1. Sobre a notícia de que está surgindo ‘IA-Advocacia’, resta a pergunta: o robô fará exame da Ordem?

Leio nas redes a seguinte manchete:  “Enter: como uma startup brasileira de IA atraiu US$ 5,5 milhões da Sequoia”.  Bom, confio na veracidade da notícia publicada no site da prestigiada revista Exame. Descrevo, aqui, o que leio. Que não se brigue com o mensageiro.

Vamos à notícia: A Enter, uma startup brasileira fundada em 2023, utiliza inteligência artificial para automatizar defesas jurídicas, especialmente em ações trabalhistas e de consumo, visando a reduzir custos e aumentar a eficiência. Em 2024, a empresa recebeu um investimento de 5,5 milhões de dólares da Sequoia Capital, marcando o retorno do fundo ao Brasil após 12 anos desde seu aporte no Nubank.

Segue: A startup já conquistou clientes de destaque, como Banco BMG, Nubank, Vivo, C6 Bank, Inter, SulAmérica, Light Energia e iFood. Essas empresas, que enfrentam um grande volume de processos judiciais, perceberam a vantagem competitiva de utilizar a IA para reduzir custos e tempo nas defesas jurídicas.

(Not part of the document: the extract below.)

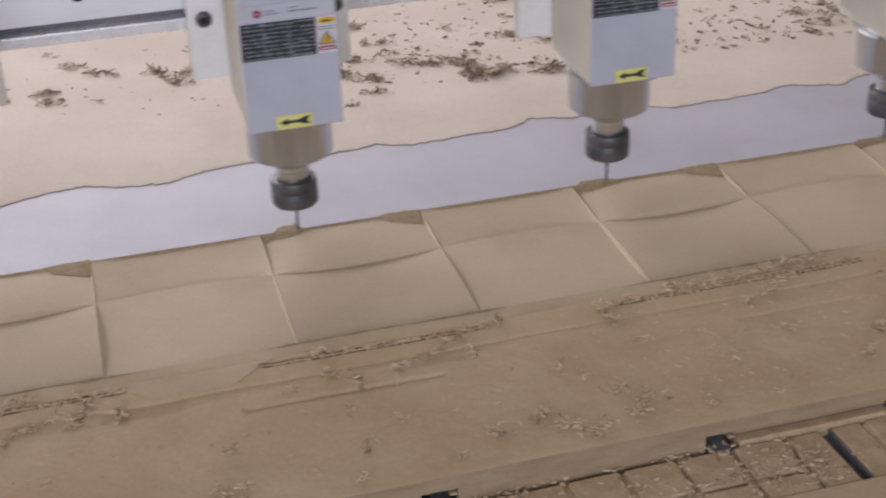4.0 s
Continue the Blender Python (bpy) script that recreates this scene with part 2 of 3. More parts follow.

Segundo a notícia, trata-se da criação de um agente de inteligência artificial que entende o motivo da ação judicial, processa informações dos sistemas internos da empresa para compreender o que de fato aconteceu e entrega uma defesa formal pronta para ser levada à Justiça.

A startup afirma que, com o uso de sua IA, tem obtido de 7% a 21% mais êxito nas defesas jurídicas em comparação com empresas que não utilizam essa tecnologia. Desde sua fundação, a Enter já gerou 34 mil contestações. Isto é, os robôs são melhores que os causídicos dessas empresas.

Finalizando, diz a notícia que, com o investimento da Sequoia Capital, a Enter planeja expandir suas operações e continuar aprimorando sua tecnologia para atender a diferentes necessidades das empresas, além do setor jurídico, posicionando-se como uma empresa de inteligência artificial para grandes corporações.

2. Crônica de um desastre anunciado: o que fará a OAB?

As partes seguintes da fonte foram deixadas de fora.